The family took the decision to go into hiding in 1942. A space was converted into living quarters in the warehouse Otto worked, and Anne, her parents Otto and Edith, and her sister Margot moved in. A week later, another family joined them, and then another man made the numbers up to 8. A few trusted staff members were made aware of their presence, and they kept them fed and watered when they were able to. During the days, the families had to remain silent for fear of alerting people of their hiding place. Come evening, they were able to make their way down to the warehouse, but windows had to be blacked out and they still had to be careful to leave no sign of them being there.

Anne kept a diary chronicling her thoughts and feelings, and what went on in the attic for over 2 years, until they were captured and sent to concentration camps.

The Anne Frank House

When we first walked past the museum, we saw a huge queue. We’d only just arrived in Amsterdam and didn’t fancy spending our first day in a queue, so agreed that we’d come back later. After a brief nap, we saw in the Lonely Planet guide that the best time to return was in the evening. So come 6 o’clock that evening, we wandered back to find that there was absolutely no queue! We walked straight in, paid the modest 9 Euros and made our way into the warehouse.

The queue, early afternoon!!
The queue, early afternoon!! It goes round behind the building on the right too.

The first part you enter has a couple of TV screens, with a short film giving you a bit of background history. From there, you walk through the reconstructed warehouse, and up some stairs to the offices. The offices are furnished with desks as they would have been during the time the Franks were hiding there. There are also a couple of TVs playing interviews with the ladies who worked in the office.

From there is the main draw – the annexe. The hallway from the offices looks like an ordinary hallway with a bookcase as the end. The only thing special is that the bookcase was the doorway to the annexe where the families were hiding. It’s propped open, and you have to duck and step up at the same time (trickier than it sounds!) to get through the narrow gap behind it.

From there you enter the first level of the annexe. There’s no furniture in any of the rooms. When they were discovered, the entire place was ransacked and stripped. When Otto returned, he agreed for furniture to temporarily be placed in the rooms for photos to be taken, but he wanted them to remain empty. So there are pictures on the walls to give you an idea of how the rooms were furnished when they were occupied.

After you’ve made your way around the first floor (it won’t take long…they didn’t have much space) you make your way up some of the steepest stairs I’ve ever had the trouble of walking up. On the second floor are a couple more rooms, including one which leads to the attic. You can’t go up there, but they’ve cleverly placed a mirror above the stairs so that you can see what’s up there.

The building on the left is the one in which the offices and annex were housed.
The building on the left is the one in which the offices and annex were housed.
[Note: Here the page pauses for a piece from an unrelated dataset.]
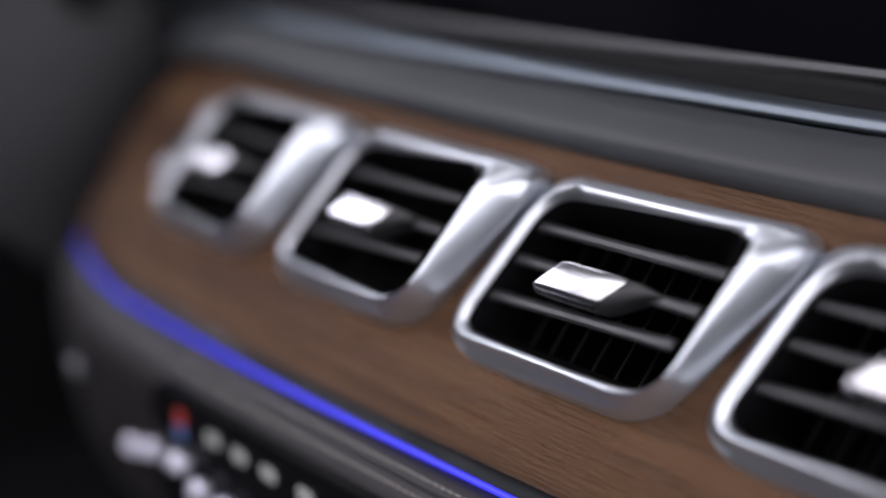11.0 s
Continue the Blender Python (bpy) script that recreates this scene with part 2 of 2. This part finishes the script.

Because we were there when it was so empty, with only about 10 people in the whole annexe while we were there, we were able to get a real feel for the space. I found it really eerie to walk around the rooms, because I’ve read the diary and know what went on there. It’s incredibly surreal, and humbling. However, my boyfriend hasn’t read Anne’s diary, and he still took a lot from being there.

From the second level of the annex there’s a corridor to the actual museum part, which is only small. There’s another TV with a short film, and then another room where you can see actual pages of the original diary.

When I was younger, I felt that Otto Frank had been wrong to publish Anne’s personal and private thoughts and feelings. However, since visiting the Anne Frank House, I learned that there had been a request that people document their experiences during the war so that people could learn about it when it had all finished. Upon hearing that, Anne, who was an aspiring writer, began to rewrite her diary with the view to having it published after the war. When the families were discovered, the annex was ransacked. The ladies who worked in the offices and had looked after the families went into the annex some time after and found pages of Anne’s diary. They kept them, with the hope of returning them to her when she came back.

I won’t lie, a trip around the annex isn’t a barrel of laughs. It’s incredibly touching, and makes you so appreciative of what you have, while giving you a deeper understanding of what people went through to avoid the concentration camps. Anne’s story may be known worldwide, but it is only one of millions.

Tips

  • Go in the evening – we went at 6pm on a Saturday and didn’t have to queue.
  • If you can, read Anne’s diary before you go…it’ll enhance your visit.
  • You can easily walk from Dam Square, the house is on the 4th canal as you walk towards Jordaan, and the Homomonument is close by.

Sorry for the lack of pictures, I just didn’t feel appropriate taking photos in there.